The first one, "consideration," is not truly an offset. In the typical land cession case the United States paid something in money, lieu lands, or goods, for the ceded land in accordance with the treaty or agreement it had made with the Indian Tribe. The Commission tests the conscionability of the transaction by comparing the then fair market value of the land with the amount of consideration paid. If the transaction is determined to be unconscionable because the treaty consideration is so grossly less than the value of the ceded land, the Indian claimant is entitled to an award of the difference between the two sums, but the consideration paid by the United States is credited against the gross fair market value to determine the net award to the plaintiff tribe. It is inherent in a conscionability claim that credit will be given for the consideration paid in order to reach a fair result. It is our understanding that there is no proposal before the Congress to change the existing practice of crediting consideration paid [emphasis added].
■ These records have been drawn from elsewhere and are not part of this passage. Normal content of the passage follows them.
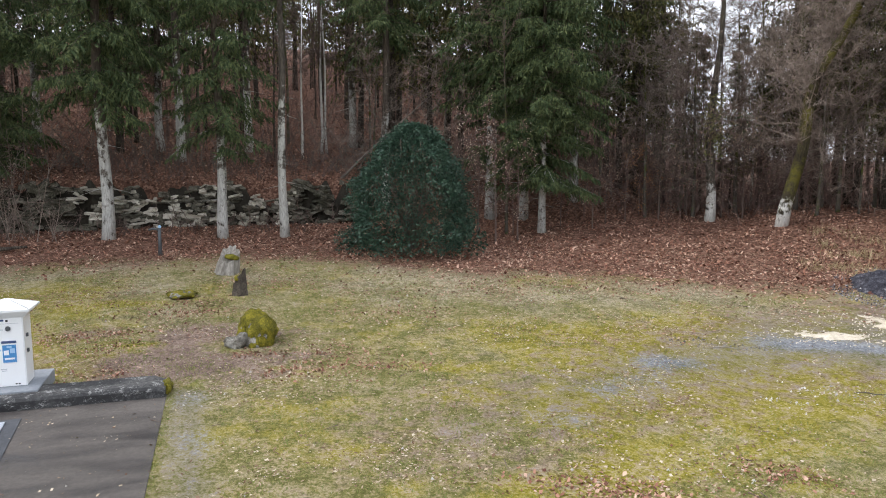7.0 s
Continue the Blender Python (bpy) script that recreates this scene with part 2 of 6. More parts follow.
def ground_material():
    m, nt, b = material("ground", 0.95, 0.12)
    v = coords(nt)
    big, mid, fine, grit = (noise_fac(nt, v, s, 5.0, 0.7) for s in (0.22, 1.1, 7.0, 38.0))
    tuft = noise_fac(nt, v, 17.0, 4.0, 0.7)
    f = calc(nt, 'ADD', calc(nt, 'ADD', calc(nt, 'MULTIPLY', mid, 0.22), calc(nt, 'MULTIPLY', fine, 0.28)), calc(nt, 'ADD', calc(nt, 'MULTIPLY', tuft, 0.34), calc(nt, 'MULTIPLY', grit, 0.32)))
    clumps = noise_fac(nt, v, 3.0, 3.0, 0.55, 0.6)
    f = calc(nt, 'ADD', f, calc(nt, 'MULTIPLY', calc(nt, 'SUBTRACT', clumps, 0.5), 0.16))
    f = calc(nt, 'ADD', calc(nt, 'MULTIPLY', calc(nt, 'SUBTRACT', f, 0.58), 1.9), 0.487)
    grass = ramp(nt, f, [(0.37, (0.112, 0.11, 0.034)), (0.44, (0.18, 0.173, 0.062)), (0.51, (0.245, 0.212, 0.098)), (0.6, (0.37, 0.3, 0.185))])
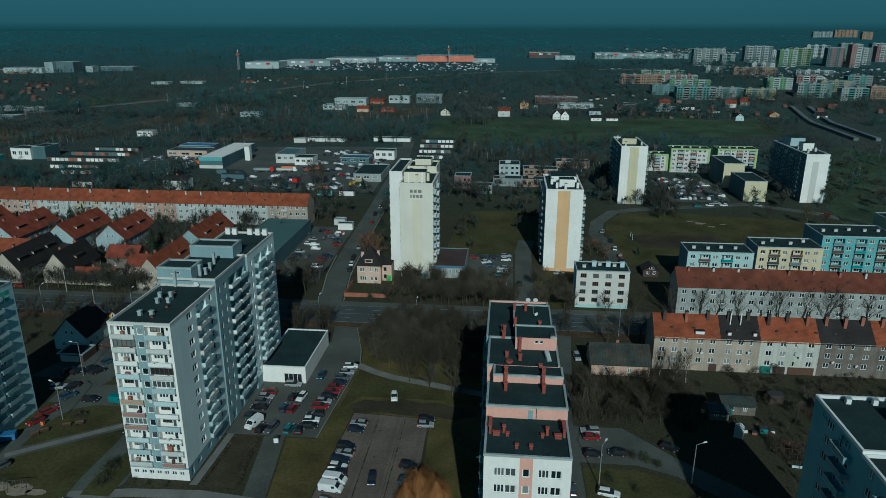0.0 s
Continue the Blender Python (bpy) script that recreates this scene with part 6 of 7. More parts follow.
def glasshouse(x, y, turn, w, l):
    ob = thing("glasshouse", x, y, height_at(y), "small garden glasshouse with a white frame", "glasshouse", "glasshouses", turn=turn)
    g = Solid()
    g.loft([[(-w / 2, 0, 0.1), (w / 2, 0, 0.1), (w / 2, 0, 1.6), (0, 0, 2.3), (-w / 2, 0, 1.6)], [(-w / 2, l, 0.1), (w / 2, l, 0.1), (w / 2, l, 1.6), (0, l, 2.3), (-w / 2, l, 1.6)]])
    place("pane", g.mesh("pane", "roof_pale"), ob, Matrix())
    for k in range(4):
        f = Solid().tube((-w / 2, 0, 1.62), (0, 0, 2.34), 0.04, 0.04, 4).tube((0, 0, 2.34), (w / 2, 0, 1.62), 0.04, 0.04, 4)
        place("frame", f.mesh("frame", "frame"), ob, pose(0, k * l / 3, 0))


trellis(58.5, 130.5, -8, 6, 3.0)
trellis(60.0, 126.0, -8, 5, 2.4)
trellis(72.0, 140.0, 5, 4, 2.2)
glasshouse(70.5, 128.5, 10, 2.6, 4.5)
glasshouse(52.5, 136.2, -20, 2.0, 3.0)
for x, y, w, d, h, c in ((66, 153, 3.2, 2.4, 2.3, "sooty"), (75.5, 150, 3.6, 2.6, 2.4, "stucco"), (84, 146, 3.0, 2.4, 2.3, "slate"), (52.8, 146.5, 2.2, 1.8, 1.9, "band_green"), (58.8, 139.2, 1.6, 1.2, 1.2, "teal"), (54.6, 138.8, 1.2, 0.9, 0.9, "offwhite"), (56.6, 138.2, 1.0, 0.8, 0.7, "brick"), (60.6, 138.9, 0.9, 0.9, 1.0, "offwhite")):
    container("garden_hut" if h > 1.5 else "garden_box", "small weathered garden hut" if h > 1.5 else "garden box standing beside the shed", x, y, height_at(y), w, d, h, c, rng.uniform(-12, 12), "hut" if h > 1.5 else "box")
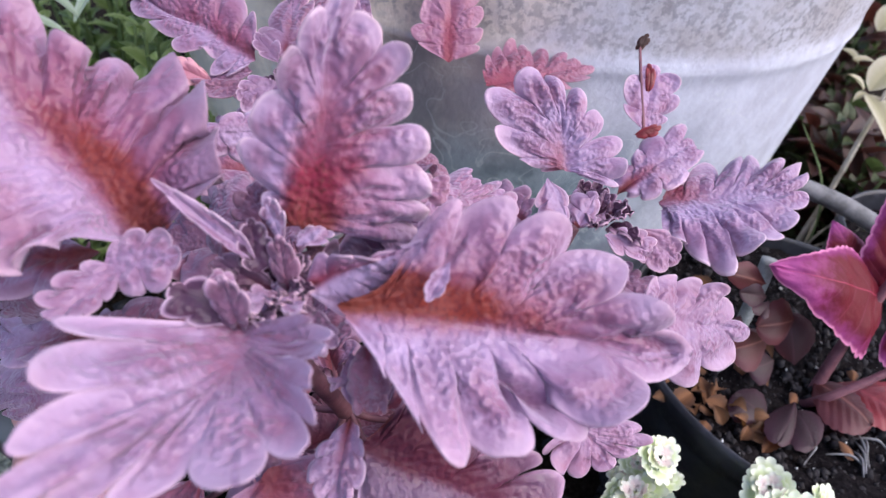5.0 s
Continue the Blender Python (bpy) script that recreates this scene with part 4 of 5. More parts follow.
ruffled_leaf(main_plant, (0.0125, 0.0841, 0.3480), (0.0076, 0.0884, 0.3583), (-0.9068, -0.0209, -0.4211),
             [(0.39, 0.19, 0.0), (0.77, 0.18, 0.0), (1.0, 0.0, 0.0), (0.9, -0.19, 0.0), (0.51, -0.24, 0.0)], 2, wave=0.35, per=12, cols=16, core=0.1, tone=0.9)
ruffled_leaf(main_plant, (0.0150, 0.0860, 0.3471), (0.0206, 0.0898, 0.3510), (-0.6960, 0.4380, 0.5690),
             [(0.3, 0.26, 0.0), (0.69, 0.25, 0.0), (1.0, 0.0, 0.0), (1.1, -0.39, 0.0), (0.66, -0.44, 0.0)], 2, wave=0.35, per=12, cols=16, core=0.1, tone=1.0)
ruffled_leaf(main_plant, (0.0040, 0.0753, 0.3426), (-0.0018, 0.0742, 0.3451), (-0.1070, -0.7873, -0.6072),
             [(0.3, 0.41, 0.0), (0.89, 0.43, 0.0), (1.0, -0.0, 0.0), (0.9, -0.38, 0.0), (0.3, -0.4, 0.0)], 2, wave=0.35, per=12, cols=16, core=0.1, tone=0.8)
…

"Payments on the claim" are those sums, goods and services provided to the tribe by the United States in response to a claim or grievance asserted by the tribe. As distinguished from consideration, payments on the claim are made unilaterally by the United States not because of any treaty obligation to do so, but in acknowledgment by the Government that some compensation is due the tribe for past specific cases. Such payments are usually authorized by statute. Like consideration, but unlike gratuities, Sec. 2 of our Act as it stands, requires that payments on the claim be deducted from any award to the Indian tribal claimant. Payments on the claim have appeared rather rarely in Indian claim litigation, and usually have consisted of money or land given to a tribal claimant rather than food or provisions. * * *"
It is worth noting that the chairman of the Commission, who filed the written statement with the House subcommittee, joined in the opinion below which we are asked by the Government to reverse with respect to the 1974 proviso.